What we have to complain of especially is the inefficiency of the surgical examinations and the coroner’s inquiries which have hitherto been held.

Owing to the scamping of detailed work, we were led astray by the absurd theory of the American and his offer of £20 for specimens of an organ, while a whole body could be obtained for nearly as many shillings.

Possibly to such a consideration may be added the off chance that the offer of a reward of over £1,000 may stimulate the detective instinct enough to put the community fairly on the track of its enemy.

A photograph of Coroner Baxter.
Coroner Wynne Edwin Baxter

NO ACCOMPLICES

The theory that the man has accomplices is, we are afraid, too remote and improbable to produce any good results. Accomplices would only hinder a man like the Whitechapel murderer in the execution of so deadly a purpose.

CONCENTRATED ON MURDER

The success of the murderer really depends on the ability with which a single mind has been concentrated on the purpose.

Murders are generally clumsy affairs. They are committed by men who are drawn into them by circumstances, and have no time to think of a plan or suggest a means of escape.

If they are done in hot blood the chances are strong of their being detected in flagrante delicto. If they are committed, say, by a burglar who is suddenly interrupted, and has no choice between his liberty and homicide, they are again liable to clumsiness of method and its consequences.

NO ASCERTAINED MOTIVE

Finally, if they are committed for any known or ascertainable motive there is always a probability of fixing the crime on a suspected person.

But here there is no ascertainable motive, and therefore no suspected person – no plunder committed in haste, no folly which would give a clue to the authorities.

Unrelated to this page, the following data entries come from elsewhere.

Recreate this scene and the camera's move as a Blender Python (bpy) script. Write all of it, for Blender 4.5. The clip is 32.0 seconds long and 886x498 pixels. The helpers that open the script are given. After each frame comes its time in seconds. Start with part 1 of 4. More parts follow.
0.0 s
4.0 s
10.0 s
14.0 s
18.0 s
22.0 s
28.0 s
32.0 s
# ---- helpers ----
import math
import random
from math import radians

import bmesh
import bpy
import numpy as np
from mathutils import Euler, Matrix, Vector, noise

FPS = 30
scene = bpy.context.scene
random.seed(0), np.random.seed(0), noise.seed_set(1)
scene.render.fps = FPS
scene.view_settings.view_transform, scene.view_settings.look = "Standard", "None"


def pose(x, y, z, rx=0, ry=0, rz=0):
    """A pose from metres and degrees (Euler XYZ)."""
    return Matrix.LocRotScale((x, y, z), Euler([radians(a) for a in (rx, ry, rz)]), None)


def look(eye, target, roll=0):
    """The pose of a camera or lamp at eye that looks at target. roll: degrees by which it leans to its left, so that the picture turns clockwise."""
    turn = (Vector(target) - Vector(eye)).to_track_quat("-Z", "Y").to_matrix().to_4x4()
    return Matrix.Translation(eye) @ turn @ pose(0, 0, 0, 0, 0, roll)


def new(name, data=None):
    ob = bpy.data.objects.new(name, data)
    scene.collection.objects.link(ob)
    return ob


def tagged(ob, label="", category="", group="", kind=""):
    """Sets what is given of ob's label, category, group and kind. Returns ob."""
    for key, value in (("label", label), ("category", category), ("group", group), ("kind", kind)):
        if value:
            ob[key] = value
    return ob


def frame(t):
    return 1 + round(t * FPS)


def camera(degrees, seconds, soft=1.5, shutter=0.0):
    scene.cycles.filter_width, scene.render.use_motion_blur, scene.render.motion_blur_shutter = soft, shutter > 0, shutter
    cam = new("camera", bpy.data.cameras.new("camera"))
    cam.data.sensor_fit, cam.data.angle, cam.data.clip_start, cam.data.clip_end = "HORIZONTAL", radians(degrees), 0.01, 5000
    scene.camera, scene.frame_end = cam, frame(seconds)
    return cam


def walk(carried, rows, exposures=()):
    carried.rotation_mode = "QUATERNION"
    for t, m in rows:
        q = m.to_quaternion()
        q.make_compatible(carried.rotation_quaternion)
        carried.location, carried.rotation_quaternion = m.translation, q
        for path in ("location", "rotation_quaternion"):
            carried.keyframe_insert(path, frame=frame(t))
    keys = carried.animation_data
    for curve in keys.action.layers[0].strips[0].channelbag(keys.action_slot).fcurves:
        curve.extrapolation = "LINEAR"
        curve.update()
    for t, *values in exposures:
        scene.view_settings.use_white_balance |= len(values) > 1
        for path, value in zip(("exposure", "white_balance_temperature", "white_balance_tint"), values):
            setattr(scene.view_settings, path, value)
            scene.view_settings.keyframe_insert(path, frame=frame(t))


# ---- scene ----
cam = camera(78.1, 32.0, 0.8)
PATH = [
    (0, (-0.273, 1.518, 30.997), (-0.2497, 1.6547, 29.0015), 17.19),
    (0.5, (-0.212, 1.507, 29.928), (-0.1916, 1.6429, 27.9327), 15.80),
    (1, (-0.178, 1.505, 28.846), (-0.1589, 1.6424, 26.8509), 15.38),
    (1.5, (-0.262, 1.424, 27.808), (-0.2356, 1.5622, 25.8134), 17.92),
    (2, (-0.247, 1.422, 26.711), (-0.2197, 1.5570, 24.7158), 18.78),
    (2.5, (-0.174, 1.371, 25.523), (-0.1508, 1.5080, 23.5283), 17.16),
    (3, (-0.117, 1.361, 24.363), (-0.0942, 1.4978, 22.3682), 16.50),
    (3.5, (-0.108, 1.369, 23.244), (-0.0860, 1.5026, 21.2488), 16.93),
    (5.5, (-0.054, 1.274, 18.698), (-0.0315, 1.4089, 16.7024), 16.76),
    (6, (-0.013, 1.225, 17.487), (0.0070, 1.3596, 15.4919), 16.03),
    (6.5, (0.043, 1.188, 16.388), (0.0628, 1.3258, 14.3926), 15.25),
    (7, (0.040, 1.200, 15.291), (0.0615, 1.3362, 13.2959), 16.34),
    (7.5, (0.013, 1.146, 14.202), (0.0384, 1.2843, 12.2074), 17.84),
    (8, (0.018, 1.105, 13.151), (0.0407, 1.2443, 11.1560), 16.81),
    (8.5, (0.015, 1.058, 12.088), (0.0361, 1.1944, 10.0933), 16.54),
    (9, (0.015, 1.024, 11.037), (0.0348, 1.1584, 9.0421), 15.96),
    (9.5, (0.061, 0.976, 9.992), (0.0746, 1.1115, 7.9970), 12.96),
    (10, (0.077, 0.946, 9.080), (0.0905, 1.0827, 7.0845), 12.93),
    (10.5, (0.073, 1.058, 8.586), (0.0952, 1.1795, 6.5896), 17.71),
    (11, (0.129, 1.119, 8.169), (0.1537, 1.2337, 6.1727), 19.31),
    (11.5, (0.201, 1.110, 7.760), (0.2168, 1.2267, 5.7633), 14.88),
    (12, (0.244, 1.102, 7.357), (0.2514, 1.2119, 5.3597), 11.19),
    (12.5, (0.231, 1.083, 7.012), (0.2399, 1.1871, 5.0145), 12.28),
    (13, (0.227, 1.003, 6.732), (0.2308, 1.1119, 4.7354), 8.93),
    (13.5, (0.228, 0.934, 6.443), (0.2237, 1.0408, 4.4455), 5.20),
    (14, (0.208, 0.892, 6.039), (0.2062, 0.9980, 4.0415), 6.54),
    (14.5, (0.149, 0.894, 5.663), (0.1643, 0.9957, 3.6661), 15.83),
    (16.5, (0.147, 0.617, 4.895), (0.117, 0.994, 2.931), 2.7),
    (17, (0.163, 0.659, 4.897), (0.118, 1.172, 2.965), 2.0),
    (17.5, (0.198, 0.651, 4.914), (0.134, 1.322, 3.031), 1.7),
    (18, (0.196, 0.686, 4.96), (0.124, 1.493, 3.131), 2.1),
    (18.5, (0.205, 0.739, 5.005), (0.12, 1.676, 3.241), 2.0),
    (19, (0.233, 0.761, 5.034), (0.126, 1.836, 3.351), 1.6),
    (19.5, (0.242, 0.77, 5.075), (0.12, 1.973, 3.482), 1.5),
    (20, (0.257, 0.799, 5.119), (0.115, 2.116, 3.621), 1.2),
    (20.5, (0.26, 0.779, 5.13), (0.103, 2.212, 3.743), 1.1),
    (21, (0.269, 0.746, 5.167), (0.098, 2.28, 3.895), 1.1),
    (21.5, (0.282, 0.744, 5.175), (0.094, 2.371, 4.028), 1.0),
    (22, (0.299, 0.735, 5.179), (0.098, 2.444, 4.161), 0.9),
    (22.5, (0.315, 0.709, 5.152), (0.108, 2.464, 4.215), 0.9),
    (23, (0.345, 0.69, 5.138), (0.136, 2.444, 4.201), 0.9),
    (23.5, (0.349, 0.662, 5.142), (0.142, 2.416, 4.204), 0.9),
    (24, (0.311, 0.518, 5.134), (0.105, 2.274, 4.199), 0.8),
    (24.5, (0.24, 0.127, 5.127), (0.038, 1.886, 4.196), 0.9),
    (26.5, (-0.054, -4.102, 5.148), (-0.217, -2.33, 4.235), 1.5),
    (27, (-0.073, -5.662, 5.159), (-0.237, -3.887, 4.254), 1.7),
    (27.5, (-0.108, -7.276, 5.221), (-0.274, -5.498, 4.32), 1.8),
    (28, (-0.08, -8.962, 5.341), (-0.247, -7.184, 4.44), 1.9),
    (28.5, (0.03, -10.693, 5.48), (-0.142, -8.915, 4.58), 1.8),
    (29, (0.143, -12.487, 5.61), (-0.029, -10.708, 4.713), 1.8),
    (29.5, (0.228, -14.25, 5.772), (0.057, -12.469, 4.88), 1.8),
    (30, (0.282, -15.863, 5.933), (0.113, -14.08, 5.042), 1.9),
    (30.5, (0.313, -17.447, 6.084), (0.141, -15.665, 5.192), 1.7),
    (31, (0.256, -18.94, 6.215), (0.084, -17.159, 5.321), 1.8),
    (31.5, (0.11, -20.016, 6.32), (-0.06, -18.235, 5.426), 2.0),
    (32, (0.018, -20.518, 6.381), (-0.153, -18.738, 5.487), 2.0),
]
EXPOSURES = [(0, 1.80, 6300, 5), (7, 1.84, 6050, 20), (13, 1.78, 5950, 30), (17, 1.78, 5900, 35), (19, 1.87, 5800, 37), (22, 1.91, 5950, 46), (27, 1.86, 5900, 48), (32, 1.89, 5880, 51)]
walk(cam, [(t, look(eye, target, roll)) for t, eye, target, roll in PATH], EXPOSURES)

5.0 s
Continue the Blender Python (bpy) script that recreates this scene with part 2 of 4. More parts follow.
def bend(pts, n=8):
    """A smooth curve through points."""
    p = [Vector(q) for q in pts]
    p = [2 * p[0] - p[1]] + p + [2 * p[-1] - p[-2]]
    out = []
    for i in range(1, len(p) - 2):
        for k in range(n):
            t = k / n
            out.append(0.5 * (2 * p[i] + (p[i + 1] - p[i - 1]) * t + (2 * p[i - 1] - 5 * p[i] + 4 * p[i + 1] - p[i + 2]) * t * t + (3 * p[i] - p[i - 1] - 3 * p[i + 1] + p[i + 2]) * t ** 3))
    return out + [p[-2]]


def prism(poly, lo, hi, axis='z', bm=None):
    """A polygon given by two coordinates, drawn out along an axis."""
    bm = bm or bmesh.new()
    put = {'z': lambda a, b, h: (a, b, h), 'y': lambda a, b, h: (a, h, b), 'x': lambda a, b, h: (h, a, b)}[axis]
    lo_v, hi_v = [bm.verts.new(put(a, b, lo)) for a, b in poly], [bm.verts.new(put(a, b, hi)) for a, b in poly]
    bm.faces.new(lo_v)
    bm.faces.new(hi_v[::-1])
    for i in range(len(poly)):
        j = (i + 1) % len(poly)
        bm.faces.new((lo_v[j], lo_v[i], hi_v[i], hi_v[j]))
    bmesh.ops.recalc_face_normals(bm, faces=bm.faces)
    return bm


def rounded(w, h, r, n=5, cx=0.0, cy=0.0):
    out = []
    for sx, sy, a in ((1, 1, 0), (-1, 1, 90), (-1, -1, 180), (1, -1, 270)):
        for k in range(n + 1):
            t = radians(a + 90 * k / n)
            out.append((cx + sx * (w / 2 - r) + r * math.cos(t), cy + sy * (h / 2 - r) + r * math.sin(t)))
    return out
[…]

The murderer has deliberately selected the most defenceless class of the community, and has chosen to slaughter them under circumstances which turn his own victims into his accomplices.

A THOUGHT OUT PLAN

There is so much in this of a deeply thought out plan that we have to consider whether the murderer is a maniac in the narrow sense of the word, and is not rather a man with maniacal tendency, but with quite sufficient control of himself and of his faculties to impose upon his neighbours, and possibly to mix in respectable society unquestioned by a single soul.

He is probably able to command solitude whenever he pleases and that seems to be the only requisite for concealing his crimes.”